### Task goal
Repeat the material below exactly, with no pictures.

## Start

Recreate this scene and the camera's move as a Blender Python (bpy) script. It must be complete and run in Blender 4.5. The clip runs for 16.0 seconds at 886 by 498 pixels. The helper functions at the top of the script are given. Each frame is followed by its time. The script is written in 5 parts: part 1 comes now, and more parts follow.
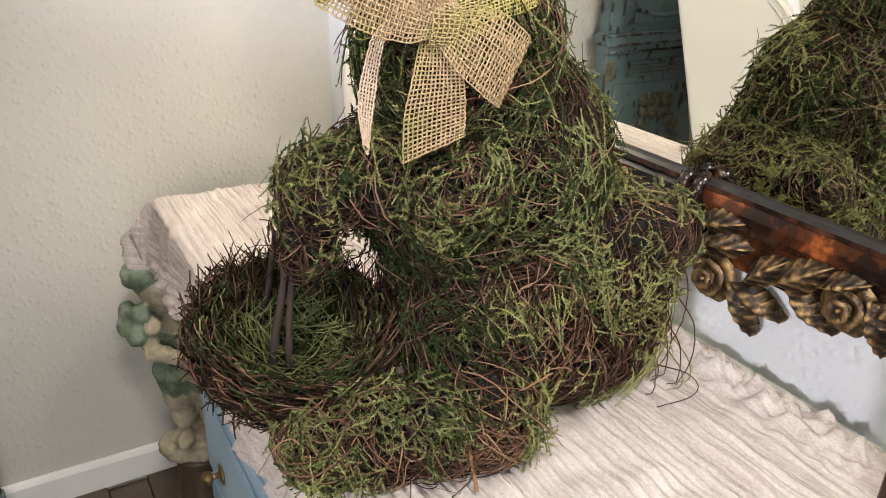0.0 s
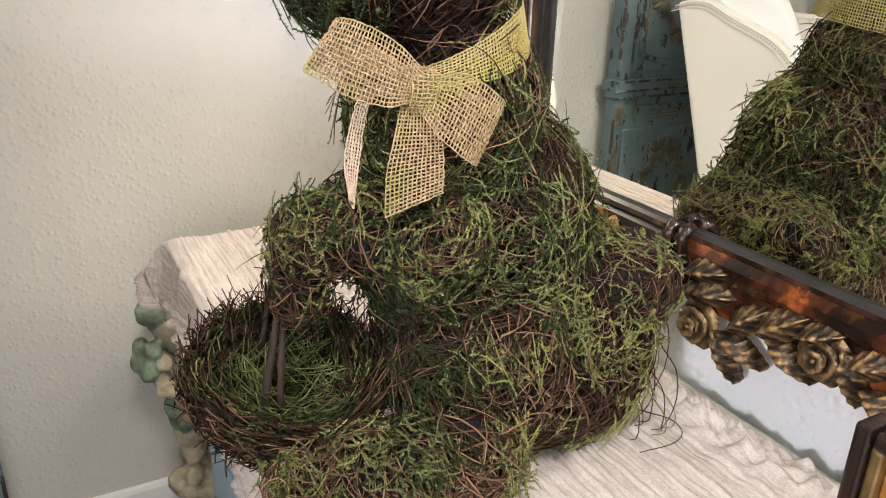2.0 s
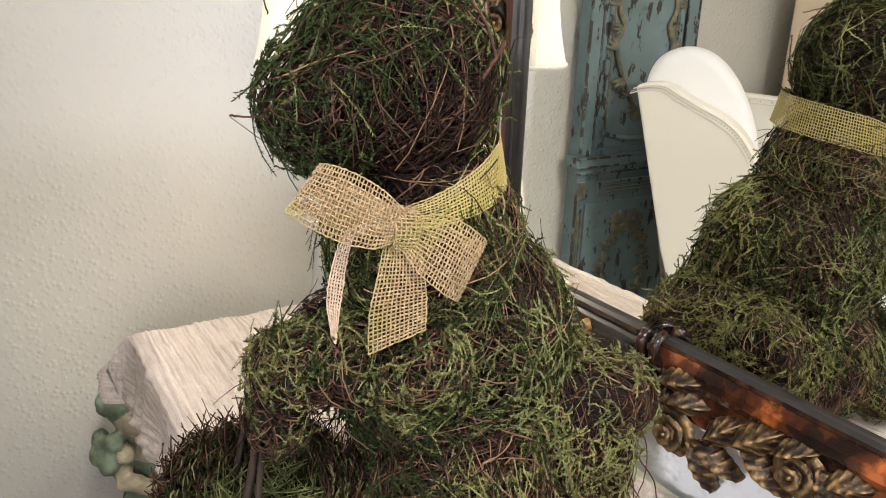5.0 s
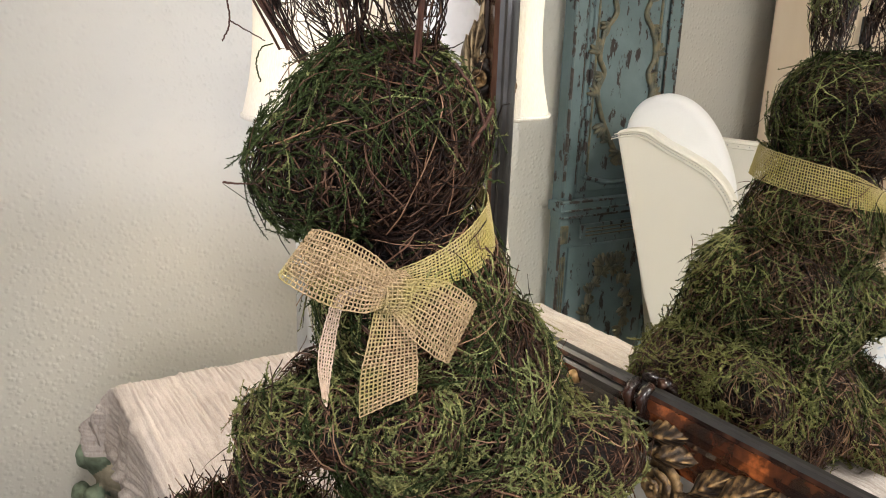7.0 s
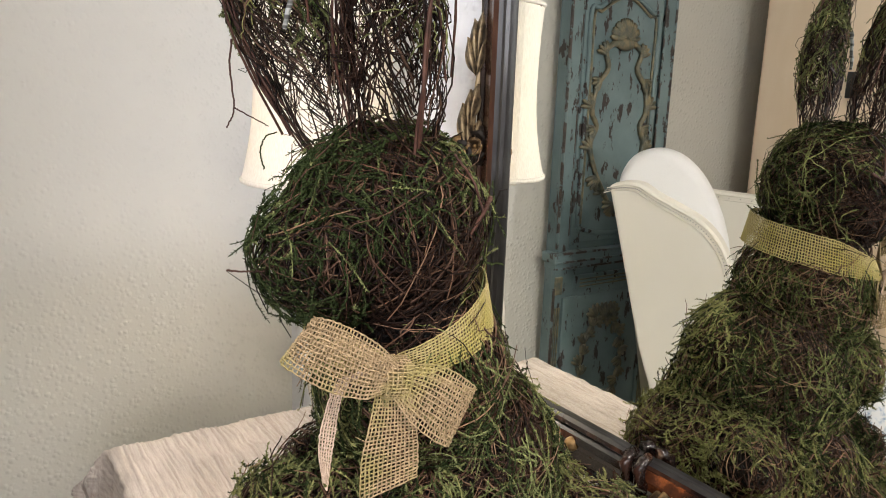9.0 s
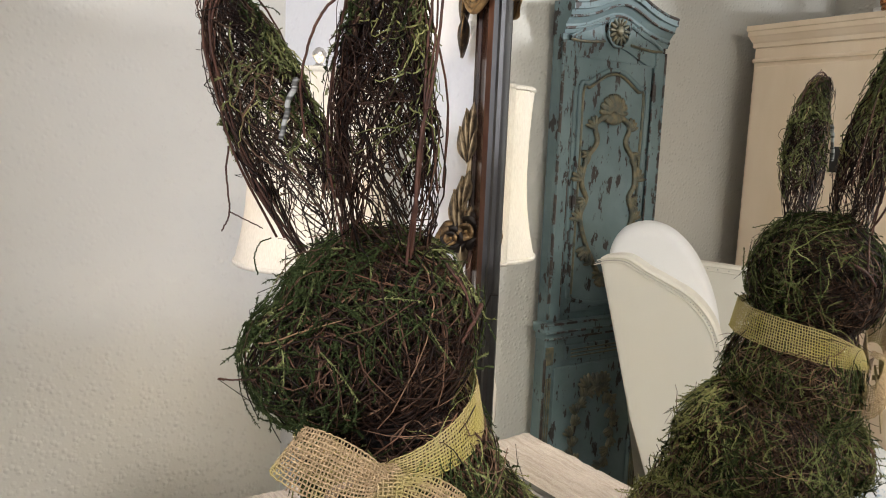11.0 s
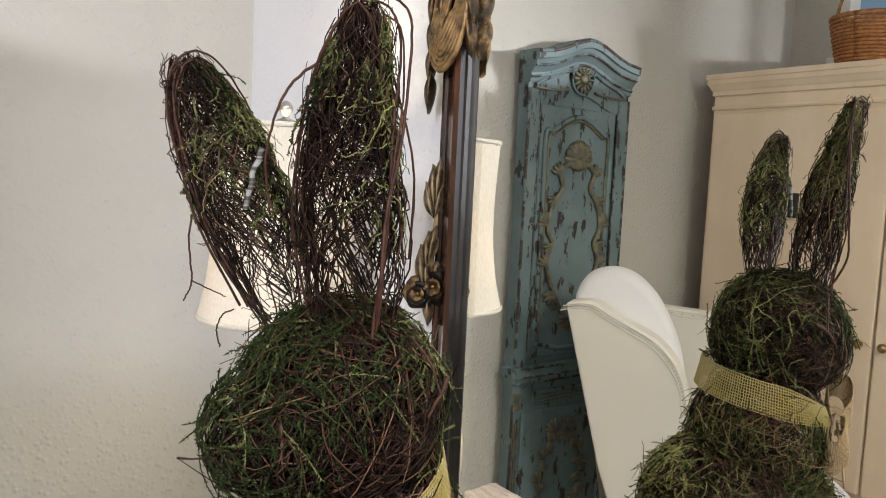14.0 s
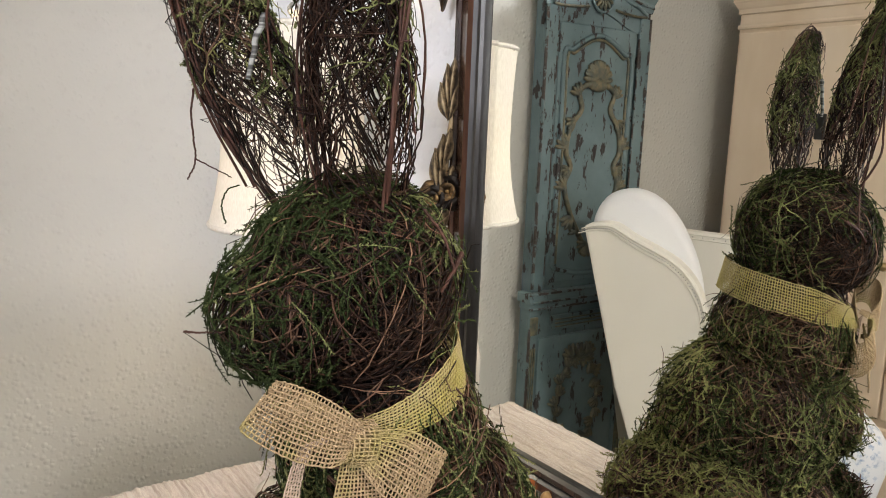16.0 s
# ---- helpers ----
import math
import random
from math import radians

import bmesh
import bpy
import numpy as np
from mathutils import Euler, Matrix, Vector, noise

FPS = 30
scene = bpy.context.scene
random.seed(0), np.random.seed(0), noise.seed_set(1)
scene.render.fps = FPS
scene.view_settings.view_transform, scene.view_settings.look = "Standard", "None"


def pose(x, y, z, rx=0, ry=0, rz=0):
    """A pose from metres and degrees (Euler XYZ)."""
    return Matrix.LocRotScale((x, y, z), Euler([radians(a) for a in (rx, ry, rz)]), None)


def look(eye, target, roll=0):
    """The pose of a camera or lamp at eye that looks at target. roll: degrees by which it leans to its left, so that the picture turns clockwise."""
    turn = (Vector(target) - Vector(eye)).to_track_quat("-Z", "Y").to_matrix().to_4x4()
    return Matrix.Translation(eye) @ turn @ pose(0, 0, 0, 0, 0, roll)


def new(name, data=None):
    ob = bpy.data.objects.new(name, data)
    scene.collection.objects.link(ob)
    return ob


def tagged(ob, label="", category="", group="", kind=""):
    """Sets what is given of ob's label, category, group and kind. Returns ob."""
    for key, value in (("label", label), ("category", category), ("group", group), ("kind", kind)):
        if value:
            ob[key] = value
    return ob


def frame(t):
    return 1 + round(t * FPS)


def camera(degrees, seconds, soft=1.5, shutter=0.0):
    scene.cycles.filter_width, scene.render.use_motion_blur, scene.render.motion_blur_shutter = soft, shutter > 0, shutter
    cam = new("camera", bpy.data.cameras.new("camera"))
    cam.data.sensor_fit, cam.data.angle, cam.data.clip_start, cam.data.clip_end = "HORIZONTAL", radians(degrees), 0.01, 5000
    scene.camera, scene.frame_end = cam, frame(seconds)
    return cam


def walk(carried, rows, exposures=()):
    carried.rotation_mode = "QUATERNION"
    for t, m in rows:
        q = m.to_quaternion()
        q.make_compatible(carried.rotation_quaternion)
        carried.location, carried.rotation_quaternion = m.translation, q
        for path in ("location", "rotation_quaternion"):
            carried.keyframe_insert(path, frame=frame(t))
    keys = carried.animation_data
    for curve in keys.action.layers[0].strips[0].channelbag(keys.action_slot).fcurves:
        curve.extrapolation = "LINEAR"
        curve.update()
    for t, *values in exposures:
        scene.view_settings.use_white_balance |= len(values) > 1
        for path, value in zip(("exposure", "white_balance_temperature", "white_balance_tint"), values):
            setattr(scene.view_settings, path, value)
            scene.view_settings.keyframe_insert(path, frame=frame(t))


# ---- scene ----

## End

### Exercise solution
Recreate this scene and the camera's move as a Blender Python (bpy) script. It must be complete and run in Blender 4.5. The clip runs for 16.0 seconds at 886 by 498 pixels. The helper functions at the top of the script are given. Each frame is followed by its time. The script is written in 5 parts: part 1 comes now, and more parts follow.
0.0 s
2.0 s
5.0 s
7.0 s
9.0 s
11.0 s
14.0 s
16.0 s
# ---- helpers ----
import math
import random
from math import radians

import bmesh
import bpy
import numpy as np
from mathutils import Euler, Matrix, Vector, noise

FPS = 30
scene = bpy.context.scene
random.seed(0), np.random.seed(0), noise.seed_set(1)
scene.render.fps = FPS
scene.view_settings.view_transform, scene.view_settings.look = "Standard", "None"


def pose(x, y, z, rx=0, ry=0, rz=0):
    """A pose from metres and degrees (Euler XYZ)."""
    return Matrix.LocRotScale((x, y, z), Euler([radians(a) for a in (rx, ry, rz)]), None)


def look(eye, target, roll=0):
    """The pose of a camera or lamp at eye that looks at target. roll: degrees by which it leans to its left, so that the picture turns clockwise."""
    turn = (Vector(target) - Vector(eye)).to_track_quat("-Z", "Y").to_matrix().to_4x4()
    return Matrix.Translation(eye) @ turn @ pose(0, 0, 0, 0, 0, roll)


def new(name, data=None):
    ob = bpy.data.objects.new(name, data)
    scene.collection.objects.link(ob)
    return ob


def tagged(ob, label="", category="", group="", kind=""):
    """Sets what is given of ob's label, category, group and kind. Returns ob."""
    for key, value in (("label", label), ("category", category), ("group", group), ("kind", kind)):
        if value:
            ob[key] = value
    return ob


def frame(t):
    return 1 + round(t * FPS)


def camera(degrees, seconds, soft=1.5, shutter=0.0):
    scene.cycles.filter_width, scene.render.use_motion_blur, scene.render.motion_blur_shutter = soft, shutter > 0, shutter
    cam = new("camera", bpy.data.cameras.new("camera"))
    cam.data.sensor_fit, cam.data.angle, cam.data.clip_start, cam.data.clip_end = "HORIZONTAL", radians(degrees), 0.01, 5000
    scene.camera, scene.frame_end = cam, frame(seconds)
    return cam


def walk(carried, rows, exposures=()):
    carried.rotation_mode = "QUATERNION"
    for t, m in rows:
        q = m.to_quaternion()
        q.make_compatible(carried.rotation_quaternion)
        carried.location, carried.rotation_quaternion = m.translation, q
        for path in ("location", "rotation_quaternion"):
            carried.keyframe_insert(path, frame=frame(t))
    keys = carried.animation_data
    for curve in keys.action.layers[0].strips[0].channelbag(keys.action_slot).fcurves:
        curve.extrapolation = "LINEAR"
        curve.update()
    for t, *values in exposures:
        scene.view_settings.use_white_balance |= len(values) > 1
        for path, value in zip(("exposure", "white_balance_temperature", "white_balance_tint"), values):
            setattr(scene.view_settings, path, value)
            scene.view_settings.keyframe_insert(path, frame=frame(t))


# ---- scene ----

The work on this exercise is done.